-- START INFORMATION SHOWN --
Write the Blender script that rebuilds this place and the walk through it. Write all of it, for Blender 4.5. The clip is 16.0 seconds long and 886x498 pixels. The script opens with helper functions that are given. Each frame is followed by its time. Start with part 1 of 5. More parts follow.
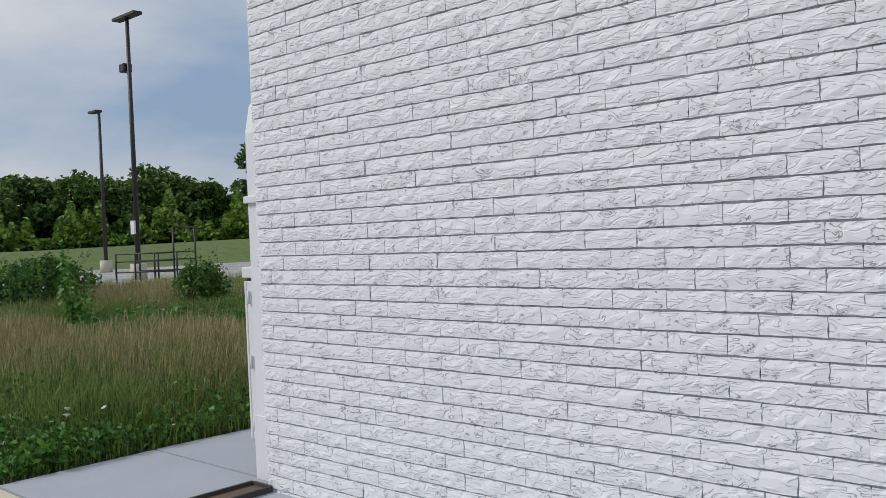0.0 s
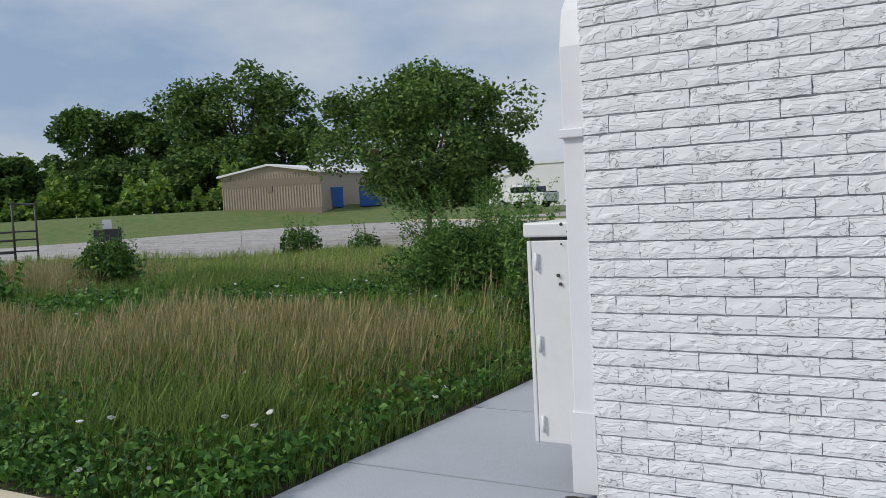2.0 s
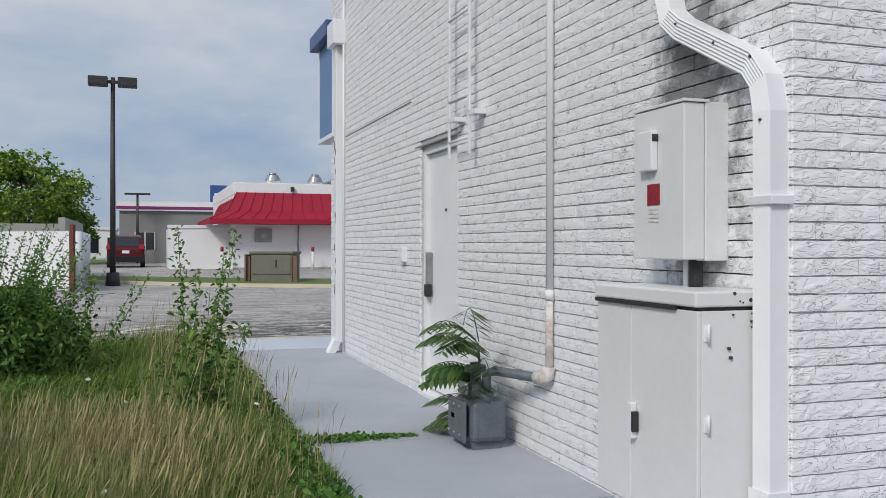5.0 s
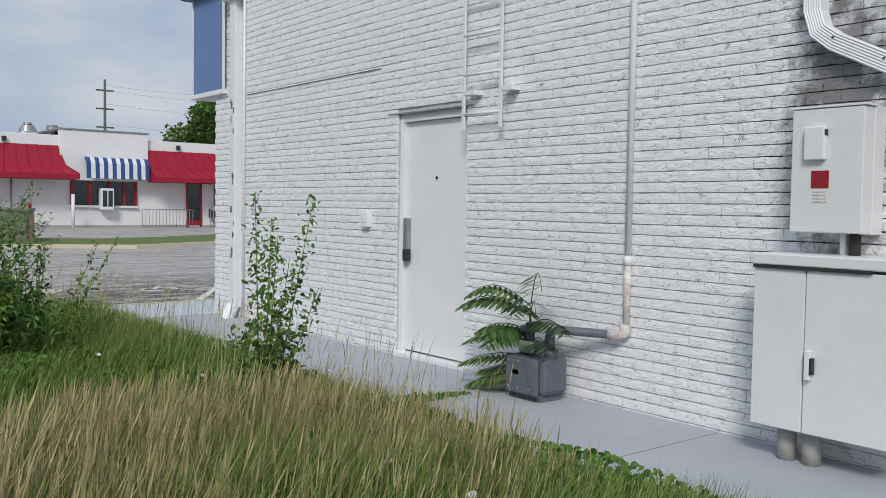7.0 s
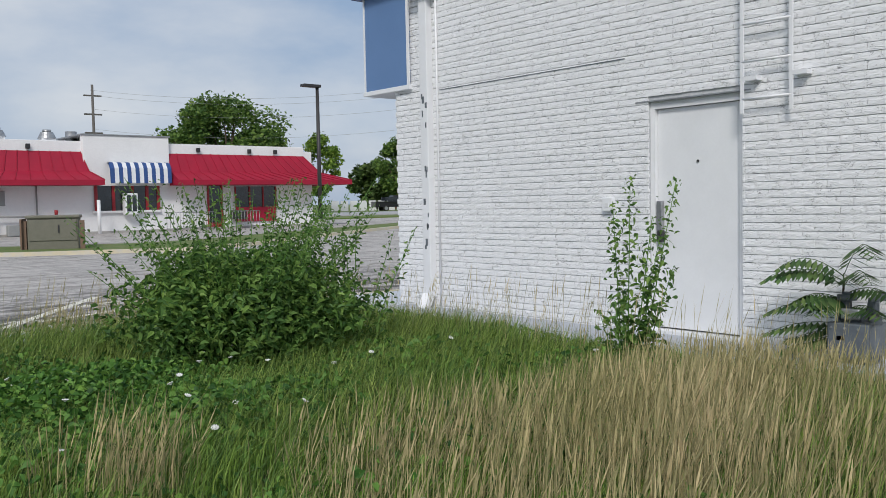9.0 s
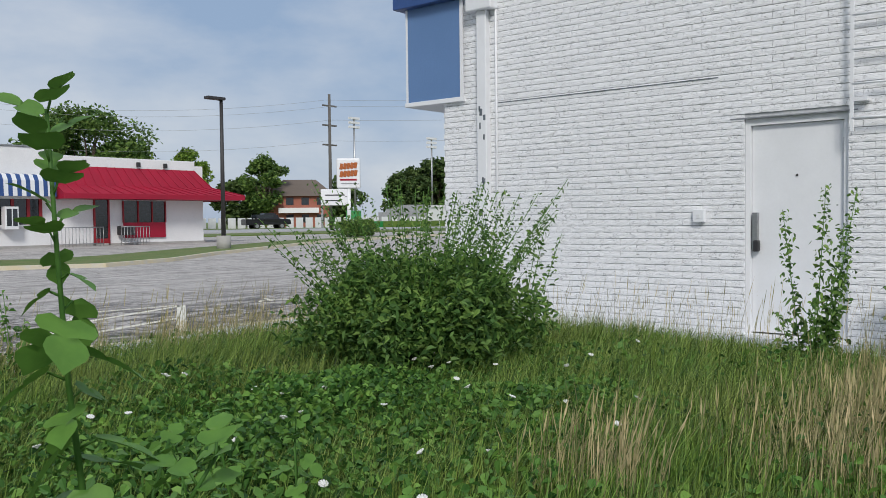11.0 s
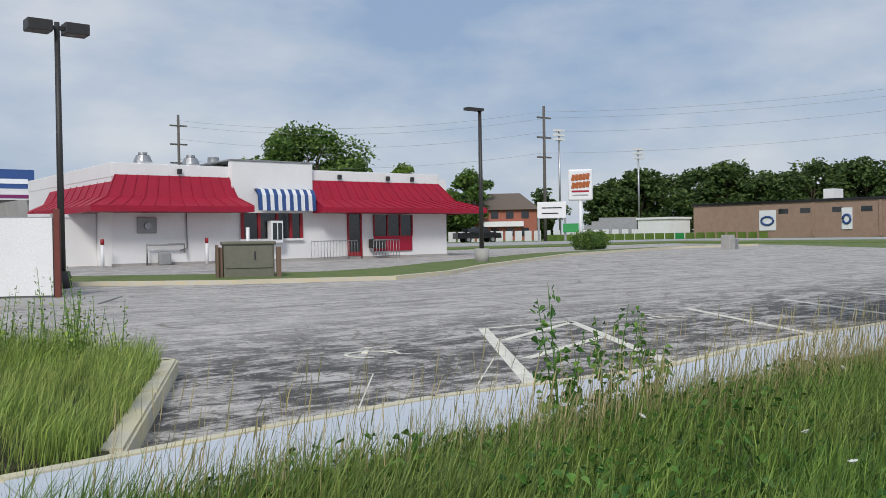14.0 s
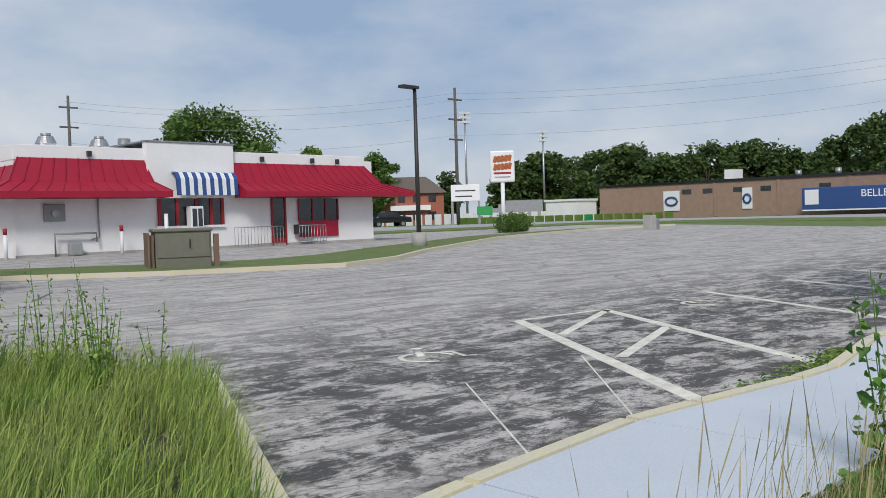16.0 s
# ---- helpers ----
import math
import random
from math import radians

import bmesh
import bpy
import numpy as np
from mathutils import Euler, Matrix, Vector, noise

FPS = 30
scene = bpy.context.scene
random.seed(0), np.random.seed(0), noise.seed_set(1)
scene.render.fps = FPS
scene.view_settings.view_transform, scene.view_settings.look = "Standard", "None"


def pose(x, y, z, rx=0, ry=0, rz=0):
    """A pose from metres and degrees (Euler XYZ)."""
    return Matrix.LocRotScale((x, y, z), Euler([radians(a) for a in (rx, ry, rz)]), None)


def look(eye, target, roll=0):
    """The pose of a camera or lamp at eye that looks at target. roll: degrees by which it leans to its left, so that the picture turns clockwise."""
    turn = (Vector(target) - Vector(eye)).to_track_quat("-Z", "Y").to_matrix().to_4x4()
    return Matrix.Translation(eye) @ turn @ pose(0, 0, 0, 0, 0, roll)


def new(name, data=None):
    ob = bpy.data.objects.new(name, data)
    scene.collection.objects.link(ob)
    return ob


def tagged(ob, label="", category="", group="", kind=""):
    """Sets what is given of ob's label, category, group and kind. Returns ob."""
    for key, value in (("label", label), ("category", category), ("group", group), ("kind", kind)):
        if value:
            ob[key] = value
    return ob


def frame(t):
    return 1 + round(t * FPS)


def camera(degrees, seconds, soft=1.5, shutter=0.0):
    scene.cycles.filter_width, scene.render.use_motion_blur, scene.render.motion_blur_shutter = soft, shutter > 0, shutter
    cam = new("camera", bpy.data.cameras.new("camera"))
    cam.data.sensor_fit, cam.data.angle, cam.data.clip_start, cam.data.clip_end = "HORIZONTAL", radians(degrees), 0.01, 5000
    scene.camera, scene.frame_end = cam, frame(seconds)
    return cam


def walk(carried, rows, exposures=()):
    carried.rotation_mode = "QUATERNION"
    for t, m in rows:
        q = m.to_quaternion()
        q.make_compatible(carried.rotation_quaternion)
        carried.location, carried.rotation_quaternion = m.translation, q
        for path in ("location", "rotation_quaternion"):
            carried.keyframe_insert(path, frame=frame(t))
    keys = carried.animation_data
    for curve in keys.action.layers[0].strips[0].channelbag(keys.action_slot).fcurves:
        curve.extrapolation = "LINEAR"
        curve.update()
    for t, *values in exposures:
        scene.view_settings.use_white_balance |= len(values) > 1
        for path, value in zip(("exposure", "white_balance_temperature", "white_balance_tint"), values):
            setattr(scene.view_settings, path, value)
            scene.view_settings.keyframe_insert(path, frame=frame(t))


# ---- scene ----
-- END INFORMATION SHOWN --
* [WHAT IS BEING ASKED]: Transcribe all the lines above exactly, apart from the pictures.

* [CORRECT RESPONSE]:
Write the Blender script that rebuilds this place and the walk through it. Write all of it, for Blender 4.5. The clip is 16.0 seconds long and 886x498 pixels. The script opens with helper functions that are given. Each frame is followed by its time. Start with part 1 of 5. More parts follow.
0.0 s
2.0 s
5.0 s
7.0 s
9.0 s
11.0 s
14.0 s
16.0 s
# ---- helpers ----
import math
import random
from math import radians

import bmesh
import bpy
import numpy as np
from mathutils import Euler, Matrix, Vector, noise

FPS = 30
scene = bpy.context.scene
random.seed(0), np.random.seed(0), noise.seed_set(1)
scene.render.fps = FPS
scene.view_settings.view_transform, scene.view_settings.look = "Standard", "None"


def pose(x, y, z, rx=0, ry=0, rz=0):
    """A pose from metres and degrees (Euler XYZ)."""
    return Matrix.LocRotScale((x, y, z), Euler([radians(a) for a in (rx, ry, rz)]), None)


def look(eye, target, roll=0):
    """The pose of a camera or lamp at eye that looks at target. roll: degrees by which it leans to its left, so that the picture turns clockwise."""
    turn = (Vector(target) - Vector(eye)).to_track_quat("-Z", "Y").to_matrix().to_4x4()
    return Matrix.Translation(eye) @ turn @ pose(0, 0, 0, 0, 0, roll)


def new(name, data=None):
    ob = bpy.data.objects.new(name, data)
    scene.collection.objects.link(ob)
    return ob


def tagged(ob, label="", category="", group="", kind=""):
    """Sets what is given of ob's label, category, group and kind. Returns ob."""
    for key, value in (("label", label), ("category", category), ("group", group), ("kind", kind)):
        if value:
            ob[key] = value
    return ob


def frame(t):
    return 1 + round(t * FPS)


def camera(degrees, seconds, soft=1.5, shutter=0.0):
    scene.cycles.filter_width, scene.render.use_motion_blur, scene.render.motion_blur_shutter = soft, shutter > 0, shutter
    cam = new("camera", bpy.data.cameras.new("camera"))
    cam.data.sensor_fit, cam.data.angle, cam.data.clip_start, cam.data.clip_end = "HORIZONTAL", radians(degrees), 0.01, 5000
    scene.camera, scene.frame_end = cam, frame(seconds)
    return cam


def walk(carried, rows, exposures=()):
    carried.rotation_mode = "QUATERNION"
    for t, m in rows:
        q = m.to_quaternion()
        q.make_compatible(carried.rotation_quaternion)
        carried.location, carried.rotation_quaternion = m.translation, q
        for path in ("location", "rotation_quaternion"):
            carried.keyframe_insert(path, frame=frame(t))
    keys = carried.animation_data
    for curve in keys.action.layers[0].strips[0].channelbag(keys.action_slot).fcurves:
        curve.extrapolation = "LINEAR"
        curve.update()
    for t, *values in exposures:
        scene.view_settings.use_white_balance |= len(values) > 1
        for path, value in zip(("exposure", "white_balance_temperature", "white_balance_tint"), values):
            setattr(scene.view_settings, path, value)
            scene.view_settings.keyframe_insert(path, frame=frame(t))


# ---- scene ----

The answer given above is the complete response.